→ **Problem requirements**
Quote every line below exactly and skip any picture.
::::::::::
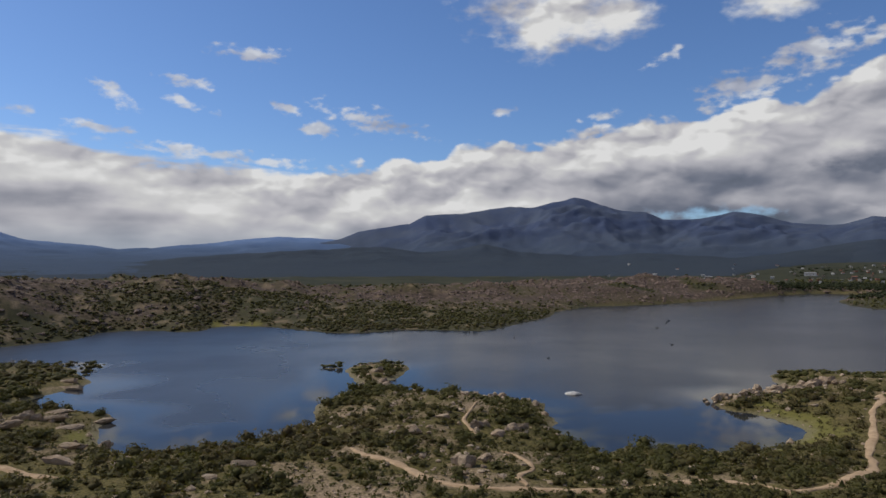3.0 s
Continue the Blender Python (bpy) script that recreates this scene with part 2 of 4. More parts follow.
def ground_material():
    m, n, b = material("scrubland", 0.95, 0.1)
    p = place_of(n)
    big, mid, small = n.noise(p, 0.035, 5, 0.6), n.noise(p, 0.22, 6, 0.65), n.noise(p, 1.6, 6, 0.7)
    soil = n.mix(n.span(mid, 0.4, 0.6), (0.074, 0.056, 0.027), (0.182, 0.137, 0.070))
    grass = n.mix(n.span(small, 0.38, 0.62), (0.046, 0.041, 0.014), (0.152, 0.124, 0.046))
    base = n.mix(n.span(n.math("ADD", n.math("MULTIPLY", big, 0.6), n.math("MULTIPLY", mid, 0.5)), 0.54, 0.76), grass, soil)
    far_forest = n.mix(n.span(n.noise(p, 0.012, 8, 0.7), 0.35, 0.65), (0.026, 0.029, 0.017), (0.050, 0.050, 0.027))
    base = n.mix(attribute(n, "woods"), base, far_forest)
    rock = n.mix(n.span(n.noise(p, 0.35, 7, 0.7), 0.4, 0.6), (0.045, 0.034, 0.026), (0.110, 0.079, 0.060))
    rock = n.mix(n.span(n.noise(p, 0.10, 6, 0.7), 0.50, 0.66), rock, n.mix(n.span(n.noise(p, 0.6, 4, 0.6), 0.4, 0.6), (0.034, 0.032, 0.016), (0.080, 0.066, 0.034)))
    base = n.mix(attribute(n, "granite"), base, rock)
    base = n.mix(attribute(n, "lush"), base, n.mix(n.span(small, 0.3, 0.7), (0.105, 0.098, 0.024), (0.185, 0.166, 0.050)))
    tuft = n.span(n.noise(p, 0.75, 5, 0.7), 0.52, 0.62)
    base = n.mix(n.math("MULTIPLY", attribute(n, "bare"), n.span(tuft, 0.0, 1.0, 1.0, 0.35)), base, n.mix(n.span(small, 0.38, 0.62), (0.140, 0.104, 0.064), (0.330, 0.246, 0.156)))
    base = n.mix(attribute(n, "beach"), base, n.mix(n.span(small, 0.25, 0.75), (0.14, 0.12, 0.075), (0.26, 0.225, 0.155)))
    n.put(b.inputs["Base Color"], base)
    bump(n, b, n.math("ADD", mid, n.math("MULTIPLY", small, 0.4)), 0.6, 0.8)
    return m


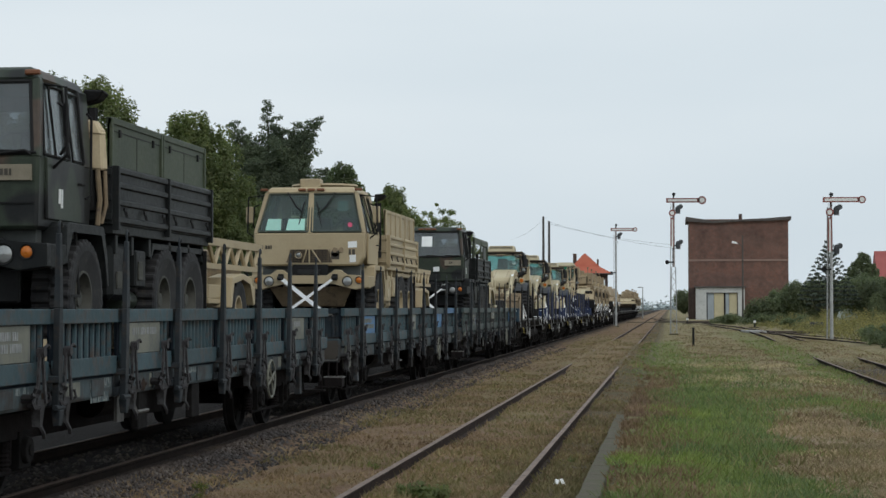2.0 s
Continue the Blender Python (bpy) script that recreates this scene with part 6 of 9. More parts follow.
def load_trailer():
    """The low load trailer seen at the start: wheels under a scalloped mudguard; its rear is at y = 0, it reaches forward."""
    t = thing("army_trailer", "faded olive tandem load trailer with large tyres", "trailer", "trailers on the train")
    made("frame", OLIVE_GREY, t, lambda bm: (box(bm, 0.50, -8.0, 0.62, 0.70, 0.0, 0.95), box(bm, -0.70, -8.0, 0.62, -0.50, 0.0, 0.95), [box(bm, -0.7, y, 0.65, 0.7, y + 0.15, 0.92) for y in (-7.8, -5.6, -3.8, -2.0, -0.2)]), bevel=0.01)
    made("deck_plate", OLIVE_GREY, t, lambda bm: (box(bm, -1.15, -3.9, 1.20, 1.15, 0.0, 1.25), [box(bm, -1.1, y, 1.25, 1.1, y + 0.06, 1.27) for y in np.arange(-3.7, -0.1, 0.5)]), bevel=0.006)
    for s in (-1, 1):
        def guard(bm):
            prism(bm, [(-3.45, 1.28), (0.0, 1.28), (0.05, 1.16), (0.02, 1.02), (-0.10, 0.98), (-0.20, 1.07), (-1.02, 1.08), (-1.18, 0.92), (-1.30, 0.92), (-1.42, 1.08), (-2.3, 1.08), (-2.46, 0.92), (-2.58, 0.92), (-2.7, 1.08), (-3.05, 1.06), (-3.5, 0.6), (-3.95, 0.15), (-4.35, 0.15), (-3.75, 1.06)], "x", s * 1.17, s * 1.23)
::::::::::
→ **Solution for this problem**
3.0 s
Continue the Blender Python (bpy) script that recreates this scene with part 2 of 4. More parts follow.
def ground_material():
    m, n, b = material("scrubland", 0.95, 0.1)
    p = place_of(n)
    big, mid, small = n.noise(p, 0.035, 5, 0.6), n.noise(p, 0.22, 6, 0.65), n.noise(p, 1.6, 6, 0.7)
    soil = n.mix(n.span(mid, 0.4, 0.6), (0.074, 0.056, 0.027), (0.182, 0.137, 0.070))
    grass = n.mix(n.span(small, 0.38, 0.62), (0.046, 0.041, 0.014), (0.152, 0.124, 0.046))
    base = n.mix(n.span(n.math("ADD", n.math("MULTIPLY", big, 0.6), n.math("MULTIPLY", mid, 0.5)), 0.54, 0.76), grass, soil)
    far_forest = n.mix(n.span(n.noise(p, 0.012, 8, 0.7), 0.35, 0.65), (0.026, 0.029, 0.017), (0.050, 0.050, 0.027))
    base = n.mix(attribute(n, "woods"), base, far_forest)
    rock = n.mix(n.span(n.noise(p, 0.35, 7, 0.7), 0.4, 0.6), (0.045, 0.034, 0.026), (0.110, 0.079, 0.060))
    rock = n.mix(n.span(n.noise(p, 0.10, 6, 0.7), 0.50, 0.66), rock, n.mix(n.span(n.noise(p, 0.6, 4, 0.6), 0.4, 0.6), (0.034, 0.032, 0.016), (0.080, 0.066, 0.034)))
    base = n.mix(attribute(n, "granite"), base, rock)
    base = n.mix(attribute(n, "lush"), base, n.mix(n.span(small, 0.3, 0.7), (0.105, 0.098, 0.024), (0.185, 0.166, 0.050)))
    tuft = n.span(n.noise(p, 0.75, 5, 0.7), 0.52, 0.62)
    base = n.mix(n.math("MULTIPLY", attribute(n, "bare"), n.span(tuft, 0.0, 1.0, 1.0, 0.35)), base, n.mix(n.span(small, 0.38, 0.62), (0.140, 0.104, 0.064), (0.330, 0.246, 0.156)))
    base = n.mix(attribute(n, "beach"), base, n.mix(n.span(small, 0.25, 0.75), (0.14, 0.12, 0.075), (0.26, 0.225, 0.155)))
    n.put(b.inputs["Base Color"], base)
    bump(n, b, n.math("ADD", mid, n.math("MULTIPLY", small, 0.4)), 0.6, 0.8)
    return m


2.0 s
Continue the Blender Python (bpy) script that recreates this scene with part 6 of 9. More parts follow.
def load_trailer():
    """The low load trailer seen at the start: wheels under a scalloped mudguard; its rear is at y = 0, it reaches forward."""
    t = thing("army_trailer", "faded olive tandem load trailer with large tyres", "trailer", "trailers on the train")
    made("frame", OLIVE_GREY, t, lambda bm: (box(bm, 0.50, -8.0, 0.62, 0.70, 0.0, 0.95), box(bm, -0.70, -8.0, 0.62, -0.50, 0.0, 0.95), [box(bm, -0.7, y, 0.65, 0.7, y + 0.15, 0.92) for y in (-7.8, -5.6, -3.8, -2.0, -0.2)]), bevel=0.01)
    made("deck_plate", OLIVE_GREY, t, lambda bm: (box(bm, -1.15, -3.9, 1.20, 1.15, 0.0, 1.25), [box(bm, -1.1, y, 1.25, 1.1, y + 0.06, 1.27) for y in np.arange(-3.7, -0.1, 0.5)]), bevel=0.006)
    for s in (-1, 1):
        def guard(bm):
            prism(bm, [(-3.45, 1.28), (0.0, 1.28), (0.05, 1.16), (0.02, 1.02), (-0.10, 0.98), (-0.20, 1.07), (-1.02, 1.08), (-1.18, 0.92), (-1.30, 0.92), (-1.42, 1.08), (-2.3, 1.08), (-2.46, 0.92), (-2.58, 0.92), (-2.7, 1.08), (-3.05, 1.06), (-3.5, 0.6), (-3.95, 0.15), (-4.35, 0.15), (-3.75, 1.06)], "x", s * 1.17, s * 1.23)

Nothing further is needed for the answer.